So many marketing opportunities, so little time for the latest US stock exchange called the Members Exchange (MEMX).
The newest stock exchange, with its nine behemoth investor banks, brokers and market makers, could get a good deal at the Sears closeout sale on Member’s Only jackets and slip a “best road trip songs” on a Memorex cassette into the vest pocket. You’re welcome, soon-to-be-announced MEMX management and marketing team.
But this isn’t your Ella Fitzgerald’s exchange. The new owners are tired of the legacy exchanges’ grip on things like data fees and are looking to provide an easier, cleaner trading experience for traders. MEMX is made up of a Who’s Who on Wall Street and represent a sizeable amount of daily stock market volume. The MEMX investment roster includes: Bank of America Merrill Lynch, Charles Schwab, Citadel Securities, E*TRADE, Fidelity Investments, Morgan Stanley, TD Ameritrade, UBS and Virtu Financial. That makes it a formidable challenger to the likes to the Intercontinental Exchange’s NYSE, Nasdaq and Cboe Global Markets.
As Steve Quirk, executive vice president of trading & education at TD Ameritrade, told JLN, data fees are one of the main reasons markets giants are moving now. He wonders why it is that exchange fees continue to rise even as the overall cost of technology and the commissions on trading have fallen dramatically over the past 20 years.
Do Quick and partners have a point? Perhaps. The Intercontinental Exchange has invested heavily into the data and analytics space in recent years. For ICE’s exchanges including NYSE, the data and listings division is a major revenue source, generating $2 billion in 2017 and $1.5 billion through Q3 2018, (the most recent quarter reported). From that, exchange data revenues in 2017 from all its exchanges totalled $556 million in 2017 and $433 million through Q3 2018.
Nasdaq reported its net revenue in Q3 from its information services division, of which data is part, totaled $588 million in 2017 and $528 million through Q3 2018 (the most recent quarter reported.) That’s 30 percent of its net revenues. In 2017, Nasdaq generated $370 million from market data and another $47 million from investment data and analytics, with the rest from indexes. In the first three quarters of 2018, Nasdaq generated $293 million in market data revenues and $83 million from investment data and analytics.
The Cboe model is a bit different and market data represents a much smaller revenue stream. In Q3 2018, for example, market data revenue totaled $32 million.
Even if the consortium recoups a fraction of those revenues, it may be worth it to them. Of course, exchanges do more than just match orders and send brokers and market makers a bill. The investments in new technology for matching, product development and infrastructure development to make the full trading chain more efficient are substantial, not to mention regulatory responsibilities and the costs that go along with it. And exchanges have been moving further into value-add services such as analytics for growth opportunities as the trading arms race continues to evolve and intensify.
Brokers and market makers have had a hard time getting over the industry belief that it is they who create the market data. And without their order flow, there would be no exchange data to sell. Right or wrong, those member firms, now customers, sold off that part of the business when the exchanges went public and provided handsome returns to them since. Nonetheless, a data fee battle is coming and MEMX intends to win this one.
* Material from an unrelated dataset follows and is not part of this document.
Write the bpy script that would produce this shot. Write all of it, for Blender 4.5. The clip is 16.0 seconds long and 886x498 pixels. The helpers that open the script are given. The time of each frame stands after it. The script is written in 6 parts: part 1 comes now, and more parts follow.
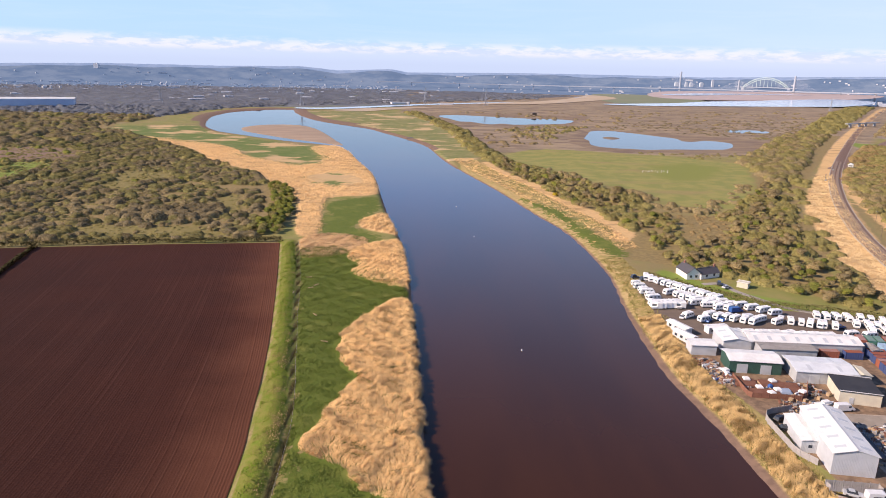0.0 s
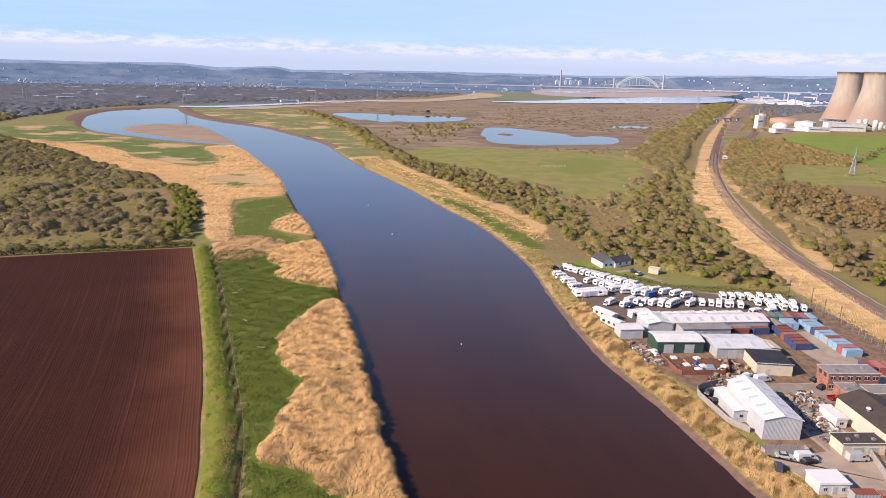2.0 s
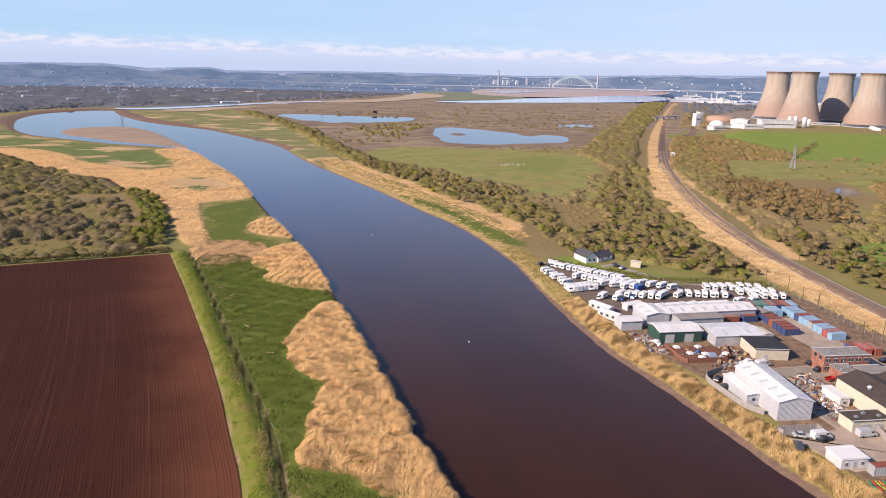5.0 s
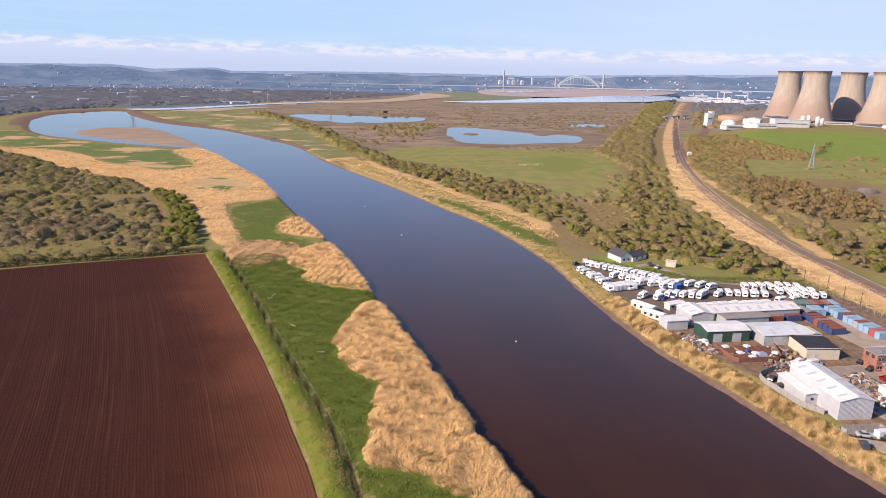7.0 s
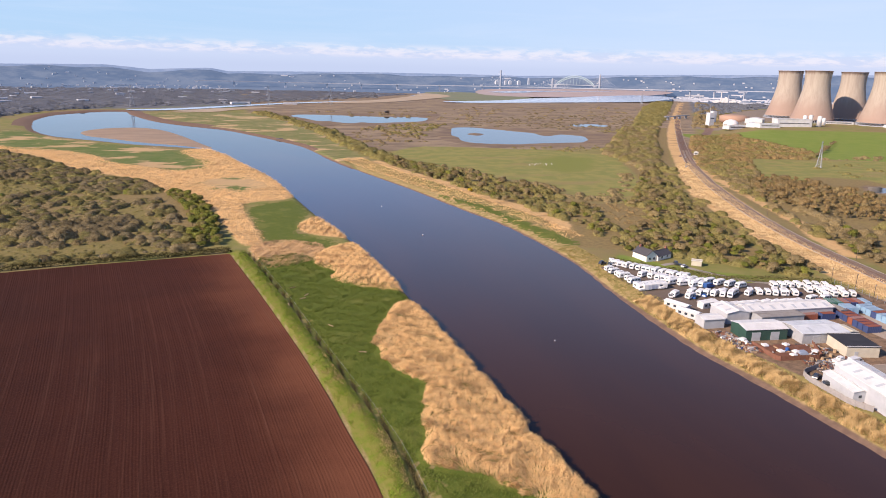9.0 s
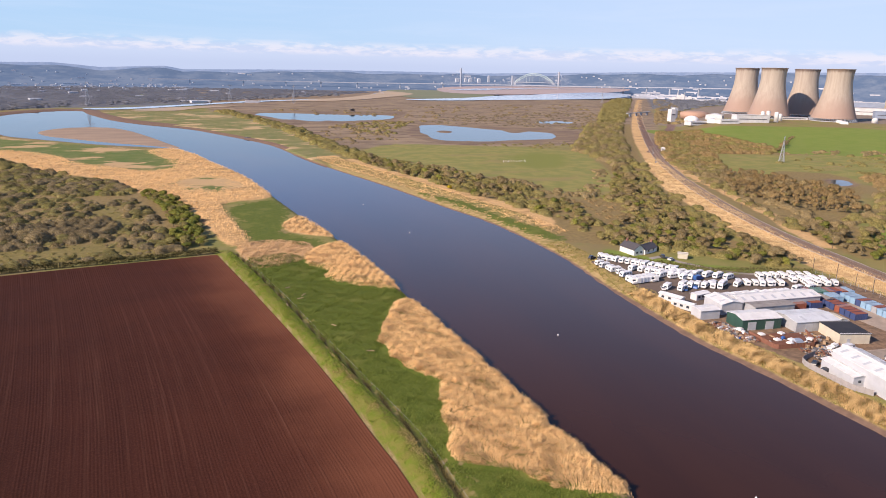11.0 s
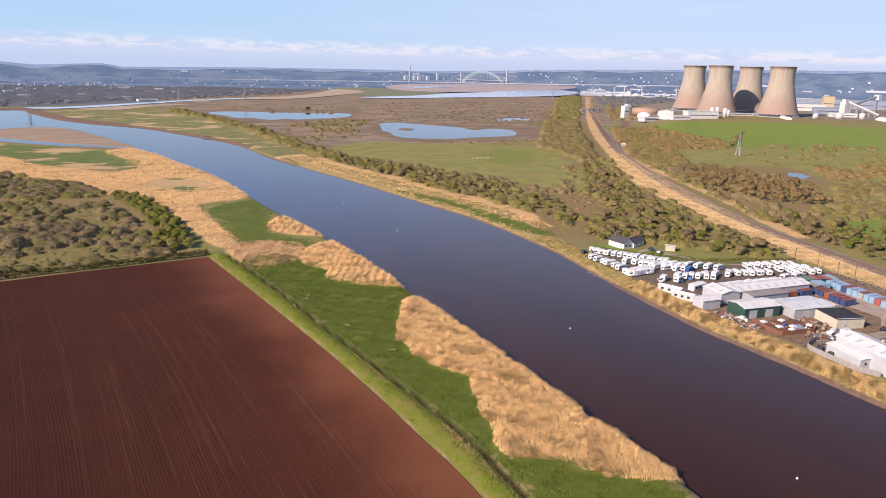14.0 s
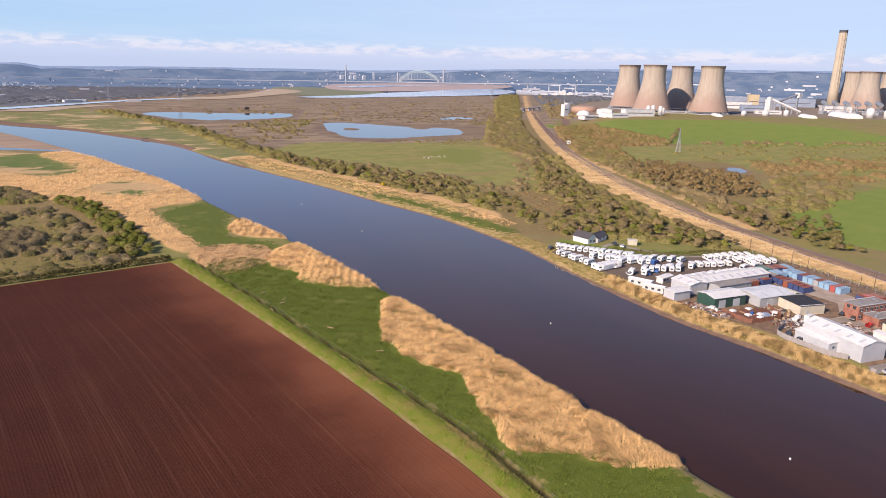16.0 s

From a customer’s standpoint, one wonders what will be so compelling for the retail investor. There will be fewer customer orders to choose from, which may streamline things. It may make for a better user experience, although how much better can it be for retail traders – with less than $5 commissions that execute quickly and efficiently. To that extent, it would be fair to say the current environment seems to be working just fine and is getting better. MEMX disagrees and believes there is room for improvement and competition. When asked for comment, Nasdaq and Cboe said they welcome competition and new entrants. Nasdaq was “anxious to learn more about the value proposition of the new exchange.” NYSE declined to comment.
At this point there are still many questions to be answered and history to be overcome. The last consortium-led disruptor was IEX Group, which has struggled to gain marketshare, which hovers somewhere around 2 percent. DirectEdge is another notable, forgettable challenger.
But MEMX is a loaded roster of all-star names for whom a few million bucks a year is a drop in the bucket. They no doubt have done the math and figured that the technology for an exchange is relatively cheap and the reward of routing all that order flow back to their exchange (meeting all NBBO and RegNMS requirements, of course) will be better than paying up at existing markets.
Will this latest competitor be the consortium that truly disrupts the stock market status quo? Can all the big names play well together? We’ll find out when the exchange starts early this year, pending regulatory approval. Then it’ll be time to send out those MEMX Member’s Only jackets.